» **To be done**
Set down, exactly as written, only the lines starting with the one that holds "3 of 6. More parts follow." and ending with the one that holds "winter grass, half".

» **Dataset records**
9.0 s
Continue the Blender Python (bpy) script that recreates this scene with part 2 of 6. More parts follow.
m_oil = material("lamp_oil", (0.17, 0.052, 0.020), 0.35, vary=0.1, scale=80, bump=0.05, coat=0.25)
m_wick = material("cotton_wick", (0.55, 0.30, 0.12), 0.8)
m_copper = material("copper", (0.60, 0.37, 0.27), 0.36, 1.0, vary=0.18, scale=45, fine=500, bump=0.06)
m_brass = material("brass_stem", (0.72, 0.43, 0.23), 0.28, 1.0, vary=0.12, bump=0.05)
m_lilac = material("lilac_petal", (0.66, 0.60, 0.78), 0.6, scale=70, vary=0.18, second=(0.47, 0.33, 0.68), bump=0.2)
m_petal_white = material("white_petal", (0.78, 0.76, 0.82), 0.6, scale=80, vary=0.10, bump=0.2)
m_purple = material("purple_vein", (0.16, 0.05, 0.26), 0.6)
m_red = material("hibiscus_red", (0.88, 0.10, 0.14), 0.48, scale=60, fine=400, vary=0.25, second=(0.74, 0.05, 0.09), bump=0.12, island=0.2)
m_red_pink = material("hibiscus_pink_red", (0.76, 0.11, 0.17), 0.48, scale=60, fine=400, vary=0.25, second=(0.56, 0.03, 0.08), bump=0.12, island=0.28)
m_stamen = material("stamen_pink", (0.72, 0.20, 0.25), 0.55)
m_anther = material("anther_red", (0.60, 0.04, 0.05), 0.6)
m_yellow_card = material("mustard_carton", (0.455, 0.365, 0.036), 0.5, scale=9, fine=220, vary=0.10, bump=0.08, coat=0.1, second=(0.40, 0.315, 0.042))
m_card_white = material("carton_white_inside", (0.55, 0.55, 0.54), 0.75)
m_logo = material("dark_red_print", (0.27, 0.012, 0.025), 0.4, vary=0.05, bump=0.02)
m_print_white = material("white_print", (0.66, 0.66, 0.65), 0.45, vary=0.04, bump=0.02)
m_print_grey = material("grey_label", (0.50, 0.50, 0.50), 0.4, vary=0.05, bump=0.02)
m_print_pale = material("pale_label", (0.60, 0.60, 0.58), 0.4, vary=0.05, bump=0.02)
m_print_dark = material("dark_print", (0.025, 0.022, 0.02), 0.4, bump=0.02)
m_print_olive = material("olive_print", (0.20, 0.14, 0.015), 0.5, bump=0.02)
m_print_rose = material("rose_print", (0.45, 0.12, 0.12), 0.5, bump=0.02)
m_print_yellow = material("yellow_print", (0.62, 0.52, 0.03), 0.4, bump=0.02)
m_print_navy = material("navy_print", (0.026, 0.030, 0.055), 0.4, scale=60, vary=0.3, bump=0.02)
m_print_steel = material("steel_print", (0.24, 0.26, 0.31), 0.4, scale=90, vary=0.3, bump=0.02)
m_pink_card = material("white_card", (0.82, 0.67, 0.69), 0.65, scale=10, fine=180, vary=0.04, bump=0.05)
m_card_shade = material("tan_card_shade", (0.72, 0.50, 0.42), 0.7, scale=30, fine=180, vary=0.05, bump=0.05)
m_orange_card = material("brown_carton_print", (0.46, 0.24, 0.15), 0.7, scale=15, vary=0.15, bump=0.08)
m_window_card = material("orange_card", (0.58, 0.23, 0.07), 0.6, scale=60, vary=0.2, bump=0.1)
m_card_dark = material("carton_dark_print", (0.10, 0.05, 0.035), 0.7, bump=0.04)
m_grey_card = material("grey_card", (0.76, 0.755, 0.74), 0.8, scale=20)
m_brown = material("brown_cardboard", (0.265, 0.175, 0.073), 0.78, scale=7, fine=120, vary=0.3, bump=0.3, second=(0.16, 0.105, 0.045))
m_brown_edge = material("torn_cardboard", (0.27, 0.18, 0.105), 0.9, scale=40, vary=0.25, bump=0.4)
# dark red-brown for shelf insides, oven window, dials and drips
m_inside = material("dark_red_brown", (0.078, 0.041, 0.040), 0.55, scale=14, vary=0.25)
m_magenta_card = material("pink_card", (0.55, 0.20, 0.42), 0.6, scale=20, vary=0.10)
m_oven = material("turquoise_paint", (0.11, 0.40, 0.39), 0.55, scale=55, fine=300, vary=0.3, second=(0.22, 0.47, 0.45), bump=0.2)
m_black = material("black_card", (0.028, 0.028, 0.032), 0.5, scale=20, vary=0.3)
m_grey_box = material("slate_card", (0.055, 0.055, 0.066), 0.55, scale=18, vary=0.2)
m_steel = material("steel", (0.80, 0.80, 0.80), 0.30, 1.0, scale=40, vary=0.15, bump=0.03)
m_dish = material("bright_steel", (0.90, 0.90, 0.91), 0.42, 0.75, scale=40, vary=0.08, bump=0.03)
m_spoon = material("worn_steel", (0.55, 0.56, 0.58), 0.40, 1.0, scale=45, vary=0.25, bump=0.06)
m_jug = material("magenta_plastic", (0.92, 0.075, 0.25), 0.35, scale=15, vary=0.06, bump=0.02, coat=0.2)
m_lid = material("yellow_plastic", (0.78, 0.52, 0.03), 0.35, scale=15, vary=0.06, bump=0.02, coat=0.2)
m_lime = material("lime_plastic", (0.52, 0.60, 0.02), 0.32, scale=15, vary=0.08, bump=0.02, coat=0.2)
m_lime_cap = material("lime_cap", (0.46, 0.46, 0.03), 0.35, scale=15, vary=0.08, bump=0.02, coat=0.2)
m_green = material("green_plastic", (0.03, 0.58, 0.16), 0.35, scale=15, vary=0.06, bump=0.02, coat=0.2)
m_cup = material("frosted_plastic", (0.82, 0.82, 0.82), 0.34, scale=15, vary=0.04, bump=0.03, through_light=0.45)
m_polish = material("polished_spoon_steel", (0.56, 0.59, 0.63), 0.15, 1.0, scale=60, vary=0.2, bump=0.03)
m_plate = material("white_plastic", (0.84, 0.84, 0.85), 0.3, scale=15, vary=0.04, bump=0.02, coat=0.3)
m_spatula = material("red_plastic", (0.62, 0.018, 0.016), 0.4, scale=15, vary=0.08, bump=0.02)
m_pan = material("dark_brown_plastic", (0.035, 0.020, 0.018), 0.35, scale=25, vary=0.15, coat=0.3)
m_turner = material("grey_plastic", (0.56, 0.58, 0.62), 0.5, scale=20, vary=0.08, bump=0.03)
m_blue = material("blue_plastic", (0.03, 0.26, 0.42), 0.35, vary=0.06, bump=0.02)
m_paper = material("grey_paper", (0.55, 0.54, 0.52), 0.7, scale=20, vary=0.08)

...

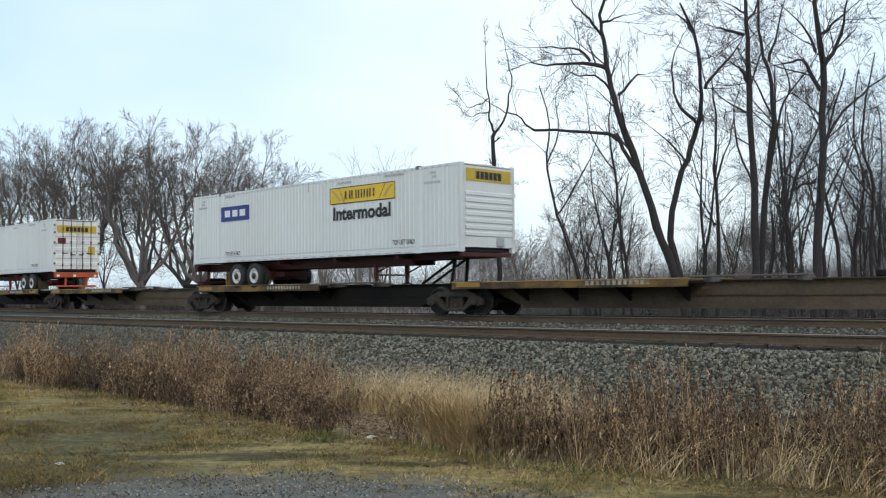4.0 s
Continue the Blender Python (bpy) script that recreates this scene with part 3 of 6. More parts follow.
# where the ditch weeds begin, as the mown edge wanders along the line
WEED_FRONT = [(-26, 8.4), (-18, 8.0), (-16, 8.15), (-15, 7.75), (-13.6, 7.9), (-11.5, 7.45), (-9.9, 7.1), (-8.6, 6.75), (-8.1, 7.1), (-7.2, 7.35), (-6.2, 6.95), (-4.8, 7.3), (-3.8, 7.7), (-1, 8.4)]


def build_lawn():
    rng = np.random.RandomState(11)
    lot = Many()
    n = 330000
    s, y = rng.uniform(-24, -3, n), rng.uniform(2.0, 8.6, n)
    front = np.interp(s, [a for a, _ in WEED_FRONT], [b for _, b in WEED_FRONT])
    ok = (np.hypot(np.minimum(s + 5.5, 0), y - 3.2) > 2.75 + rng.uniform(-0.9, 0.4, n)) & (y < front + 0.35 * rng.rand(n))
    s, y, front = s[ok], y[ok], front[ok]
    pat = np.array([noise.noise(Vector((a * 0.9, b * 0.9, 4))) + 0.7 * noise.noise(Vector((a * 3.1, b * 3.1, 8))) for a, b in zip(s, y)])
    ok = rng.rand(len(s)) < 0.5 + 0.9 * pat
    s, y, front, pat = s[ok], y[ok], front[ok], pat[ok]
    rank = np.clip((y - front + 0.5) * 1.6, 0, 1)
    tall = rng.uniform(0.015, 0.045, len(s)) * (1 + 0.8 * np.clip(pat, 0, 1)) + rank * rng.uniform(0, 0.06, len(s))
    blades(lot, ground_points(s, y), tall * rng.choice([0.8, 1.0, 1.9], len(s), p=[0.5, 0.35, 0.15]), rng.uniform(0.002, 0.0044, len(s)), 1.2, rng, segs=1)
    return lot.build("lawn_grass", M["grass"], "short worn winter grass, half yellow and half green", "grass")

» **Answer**
Continue the Blender Python (bpy) script that recreates this scene with part 3 of 6. More parts follow.
# where the ditch weeds begin, as the mown edge wanders along the line
WEED_FRONT = [(-26, 8.4), (-18, 8.0), (-16, 8.15), (-15, 7.75), (-13.6, 7.9), (-11.5, 7.45), (-9.9, 7.1), (-8.6, 6.75), (-8.1, 7.1), (-7.2, 7.35), (-6.2, 6.95), (-4.8, 7.3), (-3.8, 7.7), (-1, 8.4)]


def build_lawn():
    rng = np.random.RandomState(11)
    lot = Many()
    n = 330000
    s, y = rng.uniform(-24, -3, n), rng.uniform(2.0, 8.6, n)
    front = np.interp(s, [a for a, _ in WEED_FRONT], [b for _, b in WEED_FRONT])
    ok = (np.hypot(np.minimum(s + 5.5, 0), y - 3.2) > 2.75 + rng.uniform(-0.9, 0.4, n)) & (y < front + 0.35 * rng.rand(n))
    s, y, front = s[ok], y[ok], front[ok]
    pat = np.array([noise.noise(Vector((a * 0.9, b * 0.9, 4))) + 0.7 * noise.noise(Vector((a * 3.1, b * 3.1, 8))) for a, b in zip(s, y)])
    ok = rng.rand(len(s)) < 0.5 + 0.9 * pat
    s, y, front, pat = s[ok], y[ok], front[ok], pat[ok]
    rank = np.clip((y - front + 0.5) * 1.6, 0, 1)
    tall = rng.uniform(0.015, 0.045, len(s)) * (1 + 0.8 * np.clip(pat, 0, 1)) + rank * rng.uniform(0, 0.06, len(s))
    blades(lot, ground_points(s, y), tall * rng.choice([0.8, 1.0, 1.9], len(s), p=[0.5, 0.35, 0.15]), rng.uniform(0.002, 0.0044, len(s)), 1.2, rng, segs=1)
    return lot.build("lawn_grass", M["grass"], "short worn winter grass, half yellow and half green", "grass")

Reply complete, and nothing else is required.